> [Instructions for the task]
Transcribe, exactly as they appear, the line that contains "scene.camera, scene.frame_end = cam, frame(seconds)", the line that contains "q.make_compatible(carried.rotation_quaternion)", and every line in between, and nothing else.

> [Data section]
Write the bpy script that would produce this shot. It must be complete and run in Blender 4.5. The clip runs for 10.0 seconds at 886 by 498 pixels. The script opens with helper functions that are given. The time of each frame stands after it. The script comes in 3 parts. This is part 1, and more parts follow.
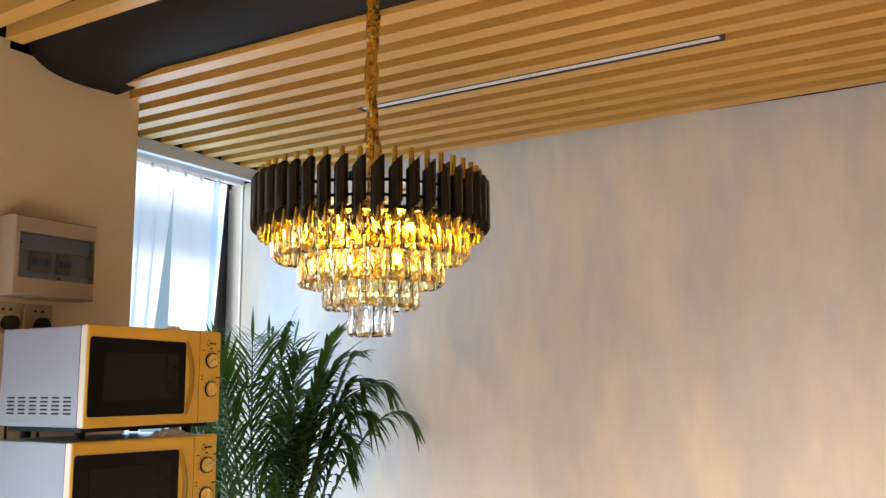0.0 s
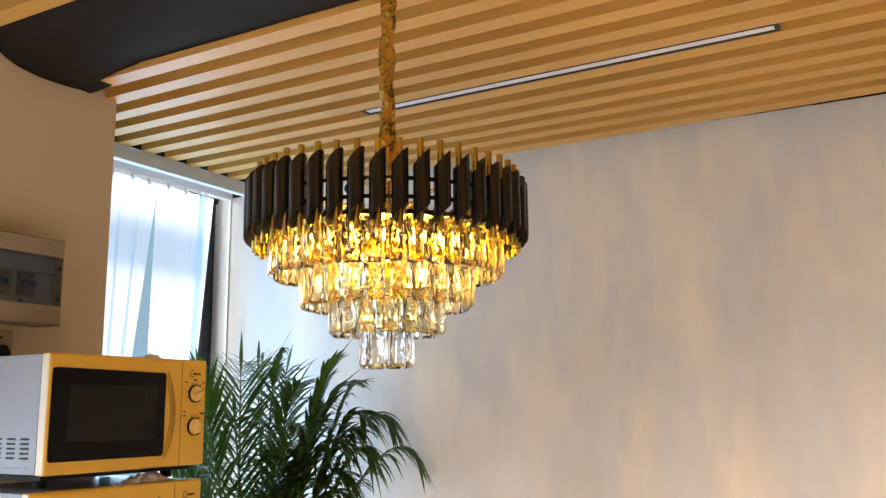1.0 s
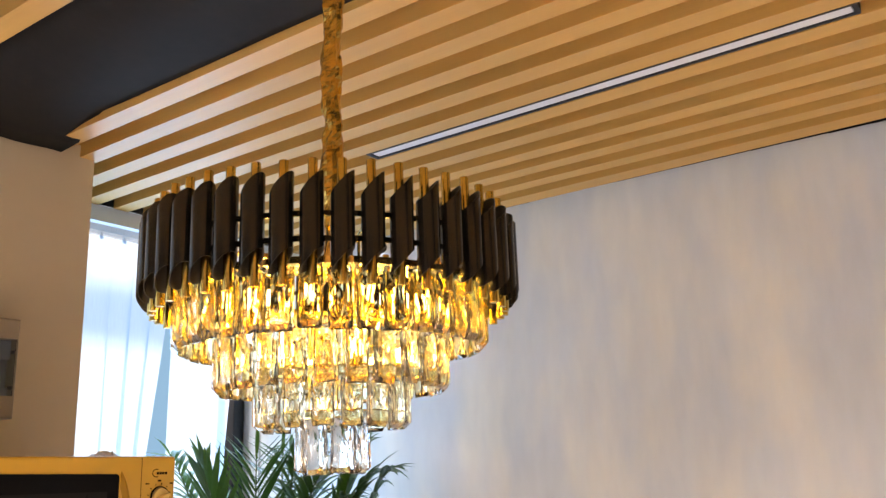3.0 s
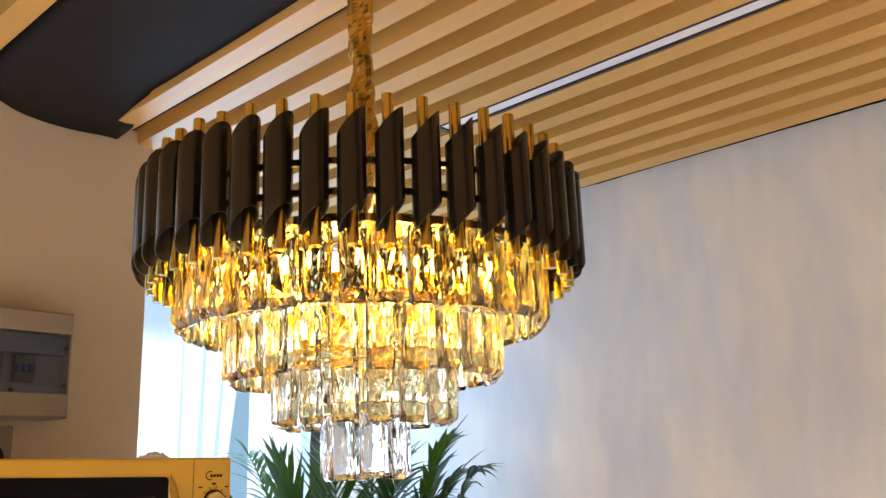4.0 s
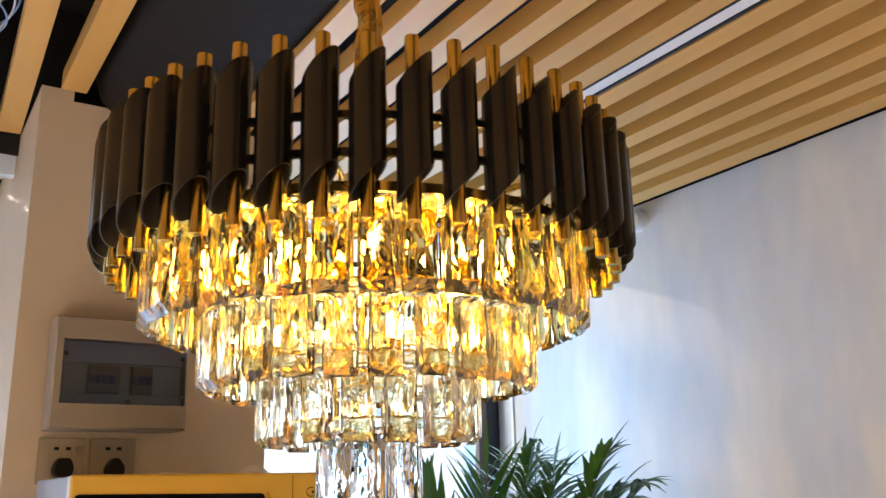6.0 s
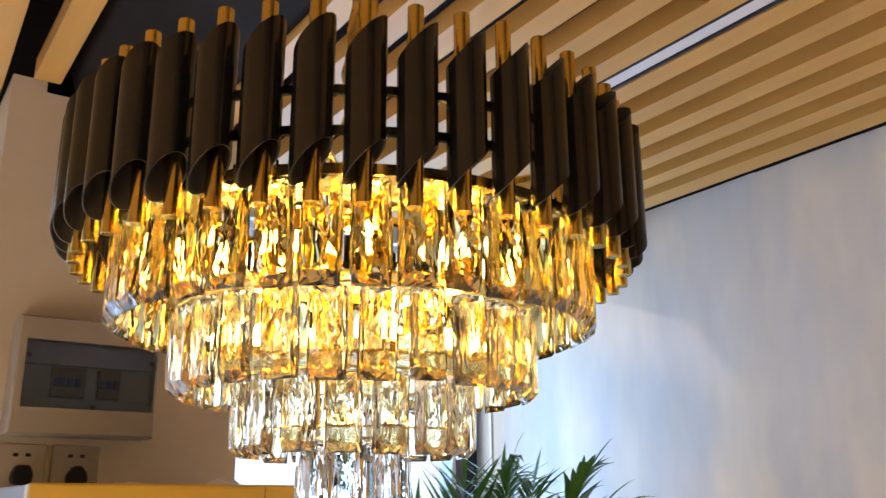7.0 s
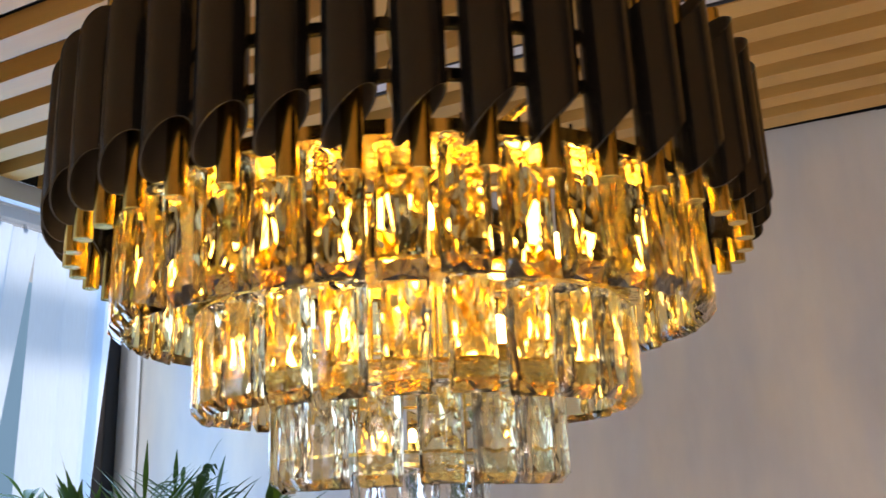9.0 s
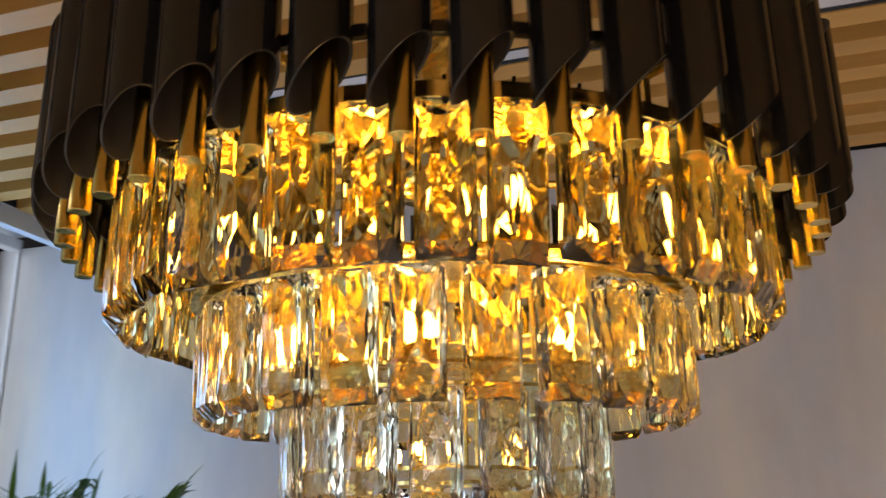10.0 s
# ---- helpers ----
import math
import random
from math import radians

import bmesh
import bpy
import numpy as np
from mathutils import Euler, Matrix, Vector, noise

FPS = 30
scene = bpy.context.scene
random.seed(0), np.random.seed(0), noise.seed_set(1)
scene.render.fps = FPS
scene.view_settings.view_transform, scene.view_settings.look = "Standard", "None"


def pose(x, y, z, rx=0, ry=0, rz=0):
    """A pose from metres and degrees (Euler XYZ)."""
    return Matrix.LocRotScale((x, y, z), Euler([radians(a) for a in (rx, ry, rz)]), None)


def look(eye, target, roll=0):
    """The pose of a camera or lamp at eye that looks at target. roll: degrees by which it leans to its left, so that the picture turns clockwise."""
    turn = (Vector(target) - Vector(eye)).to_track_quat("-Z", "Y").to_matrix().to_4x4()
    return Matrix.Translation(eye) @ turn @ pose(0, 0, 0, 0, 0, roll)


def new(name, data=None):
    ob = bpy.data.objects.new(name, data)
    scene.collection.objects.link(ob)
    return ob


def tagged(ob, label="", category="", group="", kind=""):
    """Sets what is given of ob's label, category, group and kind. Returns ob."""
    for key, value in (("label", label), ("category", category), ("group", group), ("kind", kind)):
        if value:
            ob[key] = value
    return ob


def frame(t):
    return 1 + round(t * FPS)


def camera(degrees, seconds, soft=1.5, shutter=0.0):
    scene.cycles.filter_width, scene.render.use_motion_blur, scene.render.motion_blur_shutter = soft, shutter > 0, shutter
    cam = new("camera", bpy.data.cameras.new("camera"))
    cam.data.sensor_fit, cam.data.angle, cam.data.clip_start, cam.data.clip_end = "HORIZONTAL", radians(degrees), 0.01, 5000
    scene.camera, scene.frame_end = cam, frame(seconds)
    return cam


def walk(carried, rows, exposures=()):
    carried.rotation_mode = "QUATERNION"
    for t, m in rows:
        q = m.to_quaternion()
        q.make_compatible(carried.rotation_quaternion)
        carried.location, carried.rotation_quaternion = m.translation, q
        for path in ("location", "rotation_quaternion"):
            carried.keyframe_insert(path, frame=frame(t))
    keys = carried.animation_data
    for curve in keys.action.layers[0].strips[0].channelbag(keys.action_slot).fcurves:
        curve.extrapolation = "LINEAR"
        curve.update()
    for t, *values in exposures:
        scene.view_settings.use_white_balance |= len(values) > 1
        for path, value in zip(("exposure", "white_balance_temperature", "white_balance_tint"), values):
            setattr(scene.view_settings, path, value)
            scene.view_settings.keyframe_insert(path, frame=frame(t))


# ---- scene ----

> [Exercise result]
    scene.camera, scene.frame_end = cam, frame(seconds)
    return cam


def walk(carried, rows, exposures=()):
    carried.rotation_mode = "QUATERNION"
    for t, m in rows:
        q = m.to_quaternion()
        q.make_compatible(carried.rotation_quaternion)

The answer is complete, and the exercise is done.